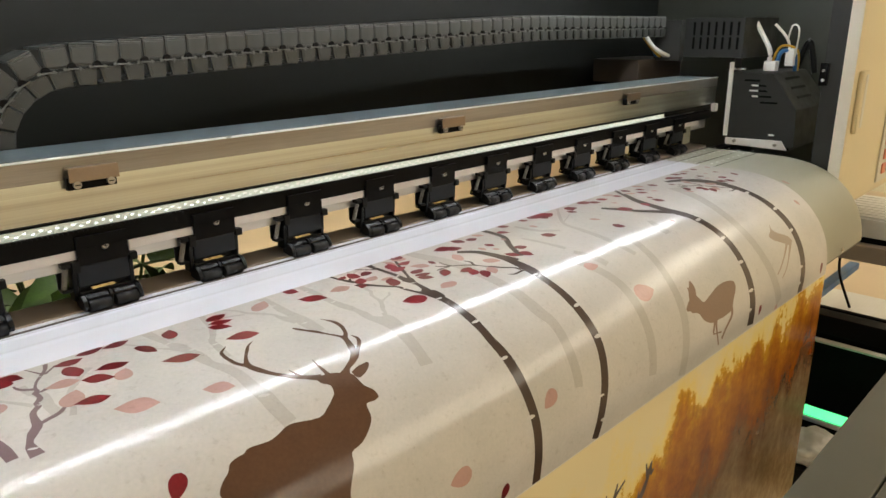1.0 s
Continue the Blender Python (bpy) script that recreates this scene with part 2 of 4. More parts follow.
def boxed(name, material, parent, dims, bevel=0.0, label="", turn=None):
    return part(name, box(bmesh.new(), *dims, bevel, turn), material, parent, label)


def cylinder(bm, p, q, r0, r1=None, n=16):
    p, q = Vector(p), Vector(q)
    m = Matrix.Translation((p + q) / 2) @ (q - p).to_track_quat("Z", "Y").to_matrix().to_4x4()
    bmesh.ops.create_cone(bm, cap_ends=True, segments=n, radius1=r0, radius2=r0 if r1 is None else r1, depth=(q - p).length, matrix=m)
    return bm


def smooth(ob):
    for f in ob.data.polygons:
        f.use_smooth = True
    return ob


def tube(bm, points, radius, n=8):
    """A round tube along a smooth line through the points."""
    pts = spline([Vector(p) for p in points], 8)
    rings = []
    for i, p in enumerate(pts):
        d = (pts[min(i + 1, len(pts) - 1)] - pts[max(i - 1, 0)]).normalized()
        q = d.to_track_quat("Z", "Y")
        rings.append([bm.verts.new(p + q @ Vector((radius * math.cos(a), radius * math.sin(a), 0))) for a in (k * 2 * math.pi / n for k in range(n))])
    for a, b in zip(rings, rings[1:]):
        for k in range(n):
            bm.faces.new((a[k], a[(k + 1) % n], b[(k + 1) % n], b[k]))
    bm.faces.new(rings[0][::-1])
    bm.faces.new(rings[-1])
    return bm


def spline(p, steps):
    """Catmull-Rom through vectors of any size."""
    out = []
    for i in range(len(p) - 1):
        a, b, c, d = p[max(i - 1, 0)], p[i], p[i + 1], p[min(i + 2, len(p) - 1)]
        for k in range(steps):
            t = k / steps
            out.append(0.5 * (2 * b + (c - a) * t + (2 * a - 5 * b + 4 * c - d) * t * t + (3 * b - a - 3 * c + d) * t ** 3))
    out.append(p[-1].copy())
    return out


def prism(bm, outline_yz, x0, x1):
    """A plate whose outline lies in the y-z plane."""
    a = [bm.verts.new((x0, y, z)) for y, z in outline_yz]
    b = [bm.verts.new((x1, y, z)) for y, z in outline_yz]
    n = len(a)
    bm.faces.new(a[::-1])
    bm.faces.new(b)
    for i in range(n):
        bm.faces.new((a[i], a[(i + 1) % n], b[(i + 1) % n], b[i]))
    bmesh.ops.recalc_face_normals(bm, faces=bm.faces)
    return bm


# ---- the sheet's course: flat on the bed, over the apron, hanging ----
BED_Z, BEND_S, ROUND_S, CURVE = 0.9145, 0.17, 0.36, 5.0


def lean(s):
    k = CURVE / 2 / (ROUND_S - BEND_S)
    if s < BEND_S:
        return 0.0
    if s < ROUND_S:
        return k * (s - BEND_S) ** 2
    return min(math.pi / 2, k * (ROUND_S - BEND_S) ** 2 + CURVE * (s - ROUND_S))


STEP = 0.001
COURSE = [(0.0, BED_Z)]
for i in range(1400):
    a = lean((i + 0.5) * STEP)
    COURSE.append((COURSE[-1][0] - STEP * math.cos(a), COURSE[-1][1] - STEP * math.sin(a)))


def on_sheet(x, s, lift=0.0):
    """The place at x along the printer and s metres down the sheet, lifted off it."""
    if s <= 0:
        return Vector((x, -s, BED_Z + lift))
    k = min(int(s / STEP), len(COURSE) - 2)
    f = s / STEP - k
    y = COURSE[k][0] + (COURSE[k + 1][0] - COURSE[k][0]) * f
    z = COURSE[k][1] + (COURSE[k + 1][1] - COURSE[k][1]) * f
    a = lean(s)
    if s < 0.13:
        z += 0.0012 * math.exp(-(((s - 0.0245) / 0.0034) ** 2)) + 0.0009 * math.exp(-(((s - 0.066) / 0.0060) ** 2))
    return Vector((x, y - lift * math.sin(a), z + lift * math.cos(a)))


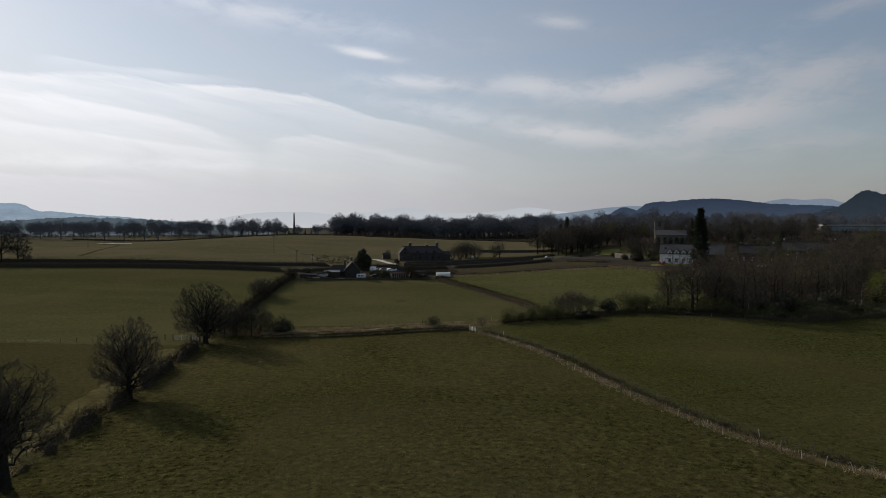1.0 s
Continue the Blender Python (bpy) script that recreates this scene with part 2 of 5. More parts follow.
....
Task prompt. Return exactly the lines from the line that has "4. More parts follow." to the line that has "material, parent, label)", both of them included.

Answer to this exercise.
Continue the Blender Python (bpy) script that recreates this scene with part 2 of 4. More parts follow.
def boxed(name, material, parent, dims, bevel=0.0, label="", turn=None):
    return part(name, box(bmesh.new(), *dims, bevel, turn), material, parent, label)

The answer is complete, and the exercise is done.